As part of its plan to reinvent itself through the energy transition, BP has agreed to sell its global petrochemicals business to UK’s Ineos for US$5 billion, the supermajor said on Monday.
The US$5-billion deal with Ineos includes the sale of BP’s global aromatics, acetyls, and related businesses and is expected to be complete by the end of this year, pending regulatory and other approvals.
The manufacturing plants and their primary products that str part of the sale include those in Cooper River, South Carolina, Texas City, Texas, and the Eastman bp Texas City Production Agreement. Outside America, the businesses included in the sale are manufacturing plants in Hull, UK, and Geel in Belgium, as well as stakes in plants in China, Malaysia, South Korea, and Taiwan.
The agreed sale is the next strategic step in the reinvention of BP from an oil and gas company to an energy company that could compete in the energy transition, BP said.
The transaction also helps the supermajor to achieve its target for US$15 billion in asset divestitures a year ahead of schedule.
“Strategically, the overlap with the rest of bp is limited and it would take considerable capital for us to grow these businesses. As we work to build a more focused, more integrated bp, we have other opportunities that are more aligned with our future direction,” chief executive Bernard Looney said in a statement.
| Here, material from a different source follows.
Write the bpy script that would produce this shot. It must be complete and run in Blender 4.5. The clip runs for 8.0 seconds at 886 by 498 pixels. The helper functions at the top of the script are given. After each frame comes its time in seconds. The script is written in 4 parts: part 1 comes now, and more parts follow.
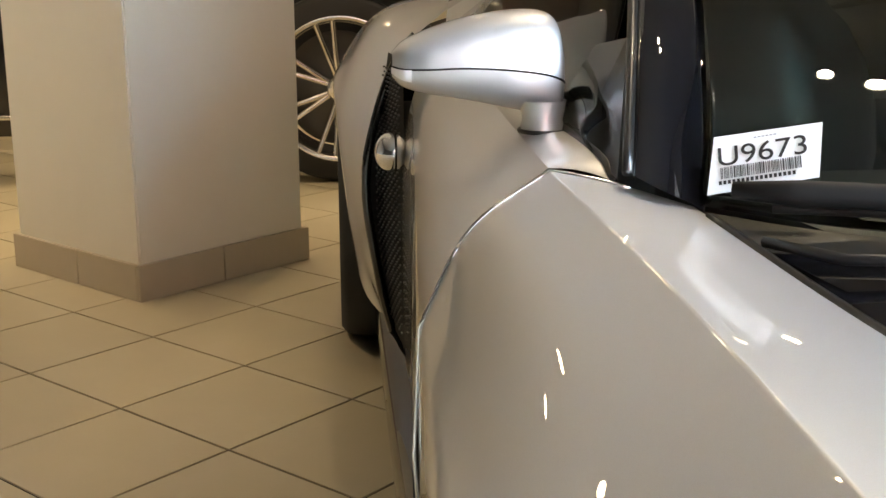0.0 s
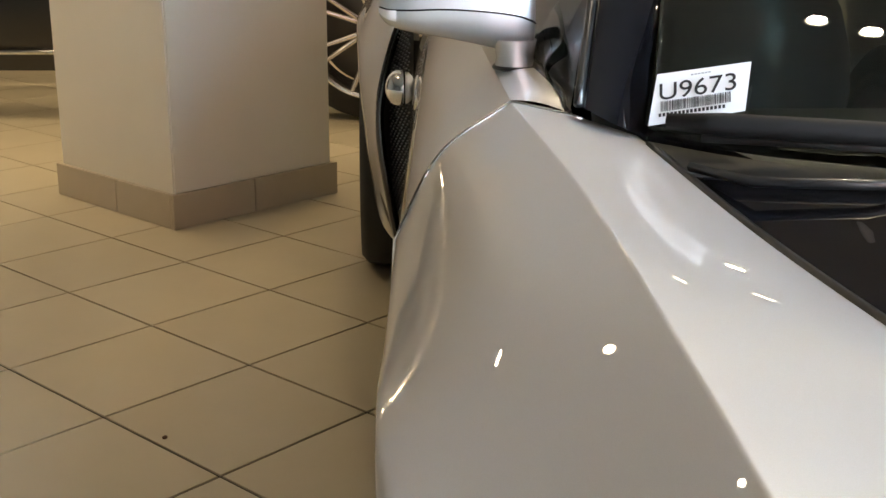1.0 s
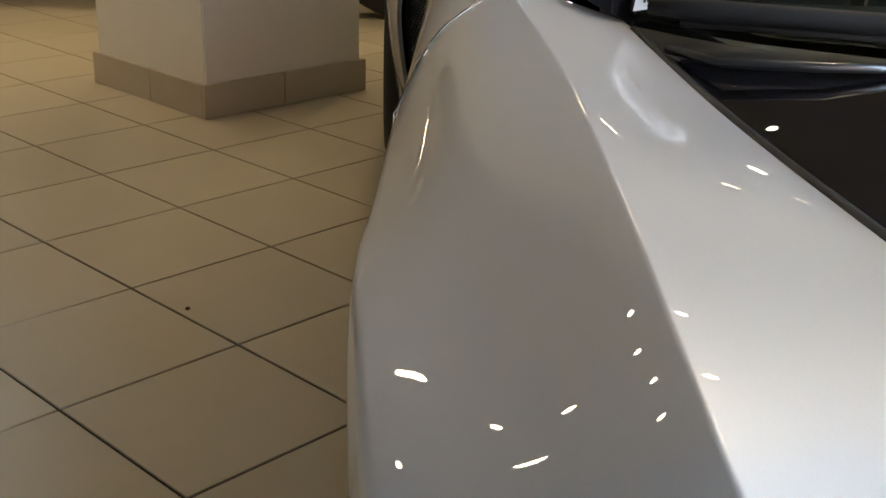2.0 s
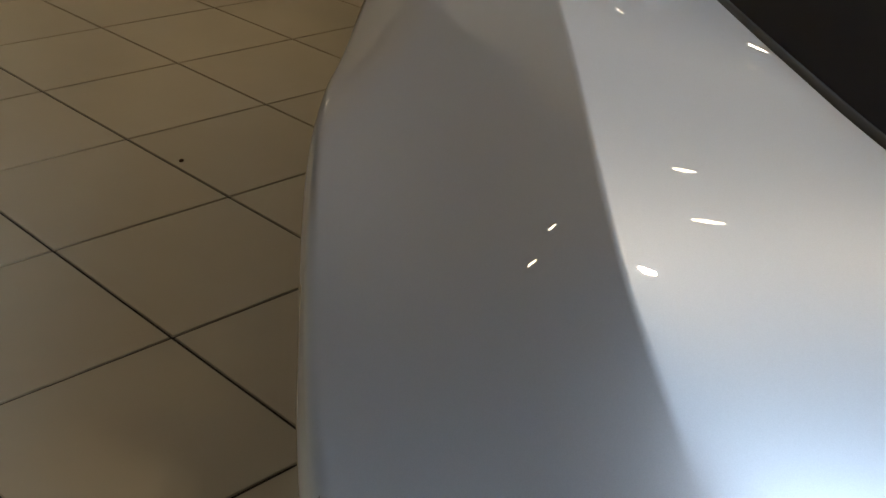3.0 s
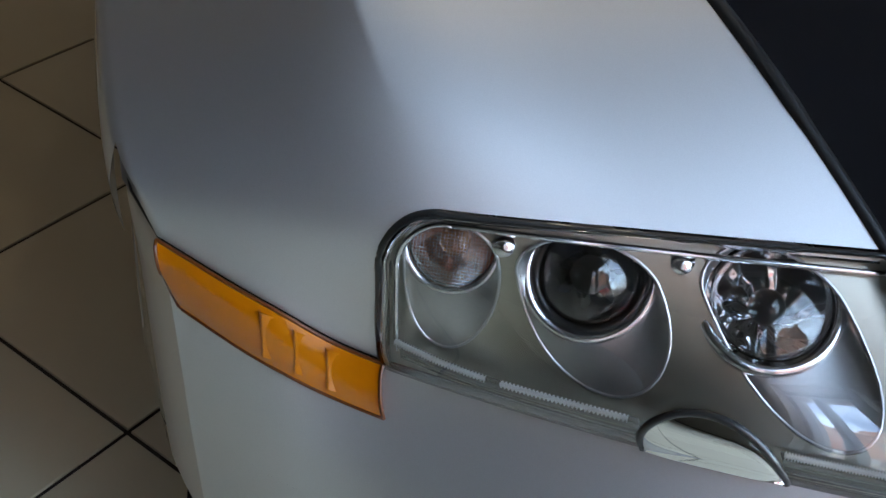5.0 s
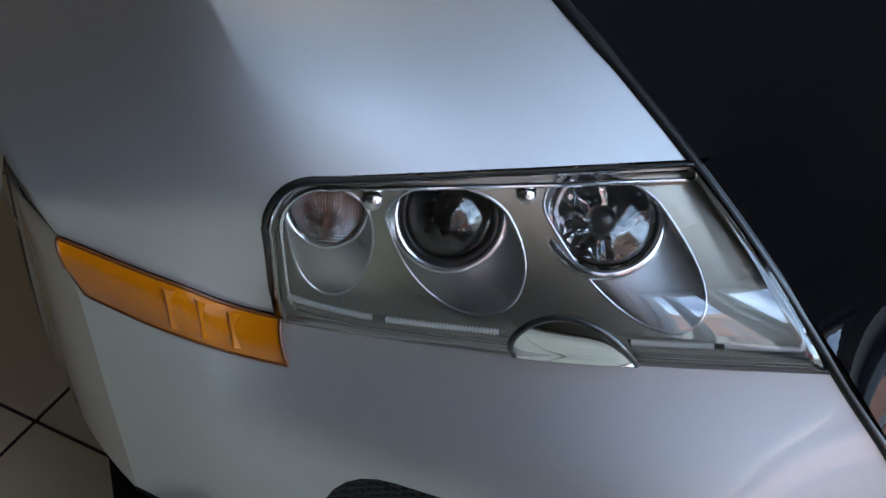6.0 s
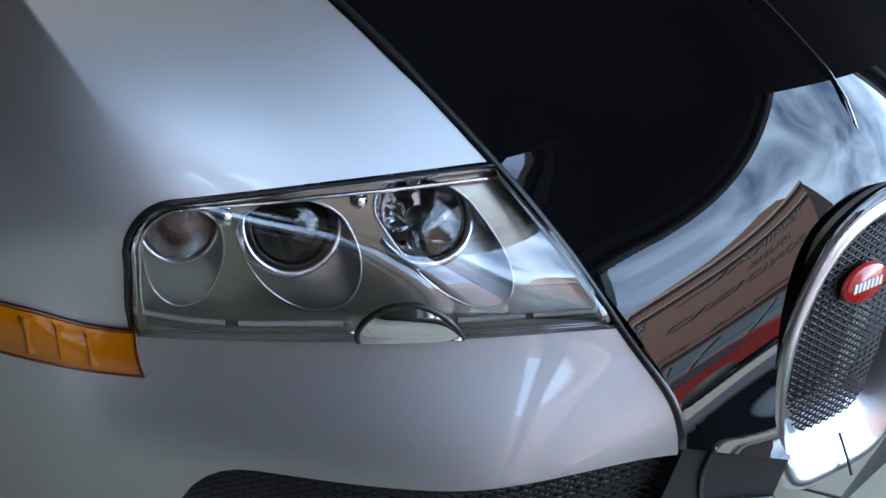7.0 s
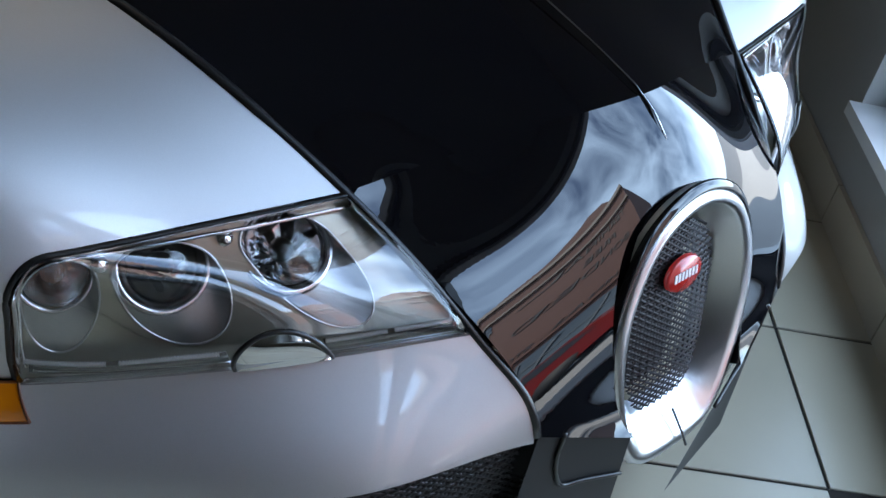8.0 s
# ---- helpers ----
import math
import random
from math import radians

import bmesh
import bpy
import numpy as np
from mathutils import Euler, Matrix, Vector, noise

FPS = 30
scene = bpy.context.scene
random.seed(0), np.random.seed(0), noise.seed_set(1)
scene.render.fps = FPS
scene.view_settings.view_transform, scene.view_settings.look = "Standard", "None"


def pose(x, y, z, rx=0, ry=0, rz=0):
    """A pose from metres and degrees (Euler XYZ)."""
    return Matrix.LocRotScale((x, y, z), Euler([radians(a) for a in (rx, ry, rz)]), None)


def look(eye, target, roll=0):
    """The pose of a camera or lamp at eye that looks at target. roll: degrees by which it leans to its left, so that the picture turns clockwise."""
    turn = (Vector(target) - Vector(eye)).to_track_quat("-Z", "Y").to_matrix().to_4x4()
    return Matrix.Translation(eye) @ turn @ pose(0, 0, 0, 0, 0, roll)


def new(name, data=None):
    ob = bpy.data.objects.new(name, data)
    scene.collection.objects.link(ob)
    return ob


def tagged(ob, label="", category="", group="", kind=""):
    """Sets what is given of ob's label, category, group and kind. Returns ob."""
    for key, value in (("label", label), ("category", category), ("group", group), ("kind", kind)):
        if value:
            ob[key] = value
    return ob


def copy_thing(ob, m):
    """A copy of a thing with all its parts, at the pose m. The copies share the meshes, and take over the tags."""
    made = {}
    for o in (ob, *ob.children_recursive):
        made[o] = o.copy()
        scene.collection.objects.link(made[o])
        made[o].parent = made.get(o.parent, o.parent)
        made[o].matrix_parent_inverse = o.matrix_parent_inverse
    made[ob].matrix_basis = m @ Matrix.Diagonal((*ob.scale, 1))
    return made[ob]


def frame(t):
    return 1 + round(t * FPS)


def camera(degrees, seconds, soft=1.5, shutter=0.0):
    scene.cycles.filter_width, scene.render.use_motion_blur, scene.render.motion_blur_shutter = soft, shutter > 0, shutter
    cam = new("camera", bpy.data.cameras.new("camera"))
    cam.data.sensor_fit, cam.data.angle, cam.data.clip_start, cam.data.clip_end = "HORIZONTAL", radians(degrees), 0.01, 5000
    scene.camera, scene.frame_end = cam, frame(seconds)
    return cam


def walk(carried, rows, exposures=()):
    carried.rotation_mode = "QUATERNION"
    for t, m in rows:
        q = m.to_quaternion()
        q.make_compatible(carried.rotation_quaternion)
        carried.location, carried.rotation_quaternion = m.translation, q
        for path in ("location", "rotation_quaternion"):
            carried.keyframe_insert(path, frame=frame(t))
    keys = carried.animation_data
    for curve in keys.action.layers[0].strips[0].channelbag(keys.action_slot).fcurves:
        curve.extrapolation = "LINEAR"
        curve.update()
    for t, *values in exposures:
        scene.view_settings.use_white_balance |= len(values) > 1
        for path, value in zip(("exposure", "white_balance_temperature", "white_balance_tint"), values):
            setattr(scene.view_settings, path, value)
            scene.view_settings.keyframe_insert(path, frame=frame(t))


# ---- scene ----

# ---------------------------------------------------------------- camera
cam = camera(42.0, 8.0)
PATH = [
    (0, (-1.044, 0.287, 1.084), (-0.869, 2.222, 0.610), -0.13),
    (0.5, (-1.006, 0.199, 1.089), (-0.858, 2.125, 0.573), 0.35),
    (1, (-0.970, 0.117, 1.098), (-0.874, 2.032, 0.528), 0.40),
    (1.5, (-0.944, 0.041, 1.096), (-0.884, 1.936, 0.461), 0.91),
    (2.8, (-0.880, -0.048, 1.068), (-0.867, 1.752, 0.198), 3.21),
    (3, (-0.871, -0.066, 1.074), (-0.842, 1.716, 0.163), 3.93),
    (3.5, (-0.838, -0.133, 1.084), (-0.756, 1.586, 0.065), 5.30),
    (4, (-0.819, -0.177, 1.088), (-0.669, 1.477, -0.028), 5.84),
    (4.5, (-0.808, -0.222, 1.104), (-0.589, 1.355, -0.107), 6.37),
    (4.7, (-0.806, -0.241, 1.110), (-0.564, 1.318, -0.120), 6.30),
    (5.8, (-0.828, -0.345, 1.185), (-0.367, 1.121, -0.096), 3.59),
    (6, (-0.840, -0.352, 1.203), (-0.325, 1.067, -0.099), 3.60),
    (6.5, (-0.950, -0.358, 1.255), (-0.130, 0.907, -0.047), 9.20),
    (7, (-1.028, -0.369, 1.273), (0.020, 0.792, 0.026), 12.74),
    (7.5, (-1.062, -0.378, 1.302), (0.125, 0.685, 0.085), 14.32),
    (8, (-1.096, -0.394, 1.339), (0.176, 0.592, 0.152), 14.25),
]
walk(cam, [(t, look(eye, target, roll)) for t, eye, target, roll in PATH], [(0, 5.22, 7600, 8), (1.5, 4.85, 7200, 8), (3, 3.98, 7050, 7), (4.5, 3.45, 6850, 8), (6, 3.05, 6600, 8), (8, 2.62, 6350, 8)])

# ---------------------------------------------------------------- world, sun, lamps
E1 = Vector((1, 1, 0)).normalized()      # the room stands at 45 degrees to the car
E2 = Vector((1, -1, 0)).normalized()     # towards the shop window
world = bpy.data.worlds.new("sky")
scene.world = world
world.use_nodes = True
wn = world.node_tree.nodes
sky = wn.new("ShaderNodeTexSky")
sky.sky_type, sky.sun_disc = "NISHITA", False
sky.sun_elevation, sky.sun_rotation = radians(56), radians(292)
wn["Background"].inputs["Strength"].default_value = 0.15
# thin streaks of cloud over the blue
wco, wnoise, wramp, wmix = wn.new("ShaderNodeTexCoord"), wn.new("ShaderNodeTexNoise"), wn.new("ShaderNodeValToRGB"), wn.new("ShaderNodeMix")
wnoise.inputs["Scale"].default_value, wnoise.inputs["Detail"].default_value, wnoise.inputs["Distortion"].default_value = 3.5, 7, 0.6
wramp.color_ramp.elements[0].position, wramp.color_ramp.elements[1].position = 0.32, 0.95
wmix.data_type = "RGBA"
wmix.inputs["B"].default_value = (9.6, 13.0, 17.5, 1)
world.node_tree.links.new(wco.outputs["Generated"], wnoise.inputs["Vector"])
world.node_tree.links.new(wnoise.outputs["Fac"], wramp.inputs["Fac"])
world.node_tree.links.new(wramp.outputs["Color"], wmix.inputs["Factor"])
world.node_tree.links.new(sky.outputs["Color"], wmix.inputs["A"])
world.node_tree.links.new(wmix.outputs["Result"], wn["Background"].inputs["Color"])


def lamp(name, kind, m, energy, color, size=0.1, spot=60):
    data = bpy.data.lights.new(name, kind)
    data.energy, data.color = energy, color
    if kind == "SPOT":
        data.spot_size, data.spot_blend, data.shadow_soft_size = radians(spot), 0.5, size
    elif kind == "SUN":
        data.angle = size
    elif kind == "AREA":
        data.size = size
    else:
        data.shadow_soft_size = size
    ob = new(name, data)
    ob.matrix_world = m
    return ob


CEIL_Z = 4.0
# a pair of bright spots over the front of the car, and warm recessed downlights over the rest of the room
SPOTS = [(2.0, -1.92), (2.0, -1.62)]
DOWNLIGHTS = [(3.65, -2.4), (5.0, -3.45)] + [(s_, n_) for n_ in (-4.6, -6.2, -7.6) for s_ in (0.2, 1.7, 3.4, 5.2)]
for s_, n_ in SPOTS:
    p_ = E1 * s_ + E2 * n_
    lamp("spot_beam", "SPOT", look((p_.x, p_.y, CEIL_Z - 0.06), (-0.25, 0.75, 0.7)), 2.2, (1.0, 0.86, 0.66), 0.05, 42)
for s_, n_ in DOWNLIGHTS:
    p_ = E1 * s_ + E2 * n_
    lamp("downlight_beam", "SPOT", look((p_.x, p_.y, CEIL_Z - 0.06), (p_.x, p_.y + 0.001, 0)), 0.05 if n_ > -4 else 3.1, (1.0, 0.78, 0.52), 0.04, 95)
lamp("sun", "SUN", look((-5, 2, 8), (0, 0, 0)), 5.0, (1.0, 0.95, 0.88), radians(0.5))


# ---------------------------------------------------------------- materials
def material(name, color, rough=0.5, metal=0.0, coat=0.0, noise_scale=0, noise_amount=0.15, bump=0.0, bump_scale=200, ior=1.5, coat_rough=0.02, spec=0.5, vary=0.0, coat_ior=1.5):
    m = bpy.data.materials.new(name)
    m.use_nodes = True
    n, l = m.node_tree.nodes, m.node_tree.links
    b = n["Principled BSDF"]
    b.inputs["Base Color"].default_value = (*color, 1)
    b.inputs["Roughness"].default_value = rough
    b.inputs["Metallic"].default_value = metal
    b.inputs["Coat Weight"].default_value = coat
    b.inputs["Coat Roughness"].default_value = coat_rough
    b.inputs["IOR"].default_value = ior
    b.inputs["Coat IOR"].default_value = coat_ior
    b.inputs["Specular IOR Level"].default_value = spec
    tc = n.new("ShaderNodeTexCoord")
    if noise_scale:
        nz = n.new("ShaderNodeTexNoise")
        nz.inputs["Scale"].default_value, nz.inputs["Detail"].default_value = noise_scale, 6
        l.new(tc.outputs["Object"], nz.inputs["Vector"])
        mix = n.new("ShaderNodeMix")
        mix.data_type = "RGBA"
        mix.inputs["A"].default_value = (*[c * (1 - noise_amount) for c in color], 1)
        mix.inputs["B"].default_value = (*[min(1, c * (1 + noise_amount)) for c in color], 1)
        l.new(nz.outputs["Fac"], mix.inputs["Factor"])
        last = mix.outputs["Result"]
        if vary:        # each piece a little lighter or darker than the next
            info, span, hsv = n.new("ShaderNodeObjectInfo"), n.new("ShaderNodeMapRange"), n.new("ShaderNodeHueSaturation")
            span.inputs["To Min"].default_value, span.inputs["To Max"].default_value = 1 - vary, 1 + vary
            l.new(info.outputs["Random"], span.inputs["Value"])
            l.new(span.outputs["Result"], hsv.inputs["Value"])
            l.new(last, hsv.inputs["Color"])
            last = hsv.outputs["Color"]
        l.new(last, b.inputs["Base Color"])
    if bump:
        bz = n.new("ShaderNodeTexNoise")
        bz.inputs["Scale"].default_value, bz.inputs["Detail"].default_value = bump_scale, 3
        l.new(tc.outputs["Object"], bz.inputs["Vector"])
        bm_ = n.new("ShaderNodeBump")
        bm_.inputs["Strength"].default_value, bm_.inputs["Distance"].default_value = bump, 0.002
        l.new(bz.outputs["Fac"], bm_.inputs["Height"])
        l.new(bm_.outputs["Normal"], b.inputs["Normal"])
    return m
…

“Today’s agreement is another deliberate step in building a bp that can compete and succeed through the energy transition,” the top executive added.
Earlier this month, BP said it would cut 10,000 jobs or around 15 percent of its workforce. As BP aims to reinvent itself as an energy company and a net-zero company by 2050 and sooner, the UK-based supermajor is resorting to job cuts—most of which are in office-based positions, to reduce its costs as the downturn has severely affected its finances.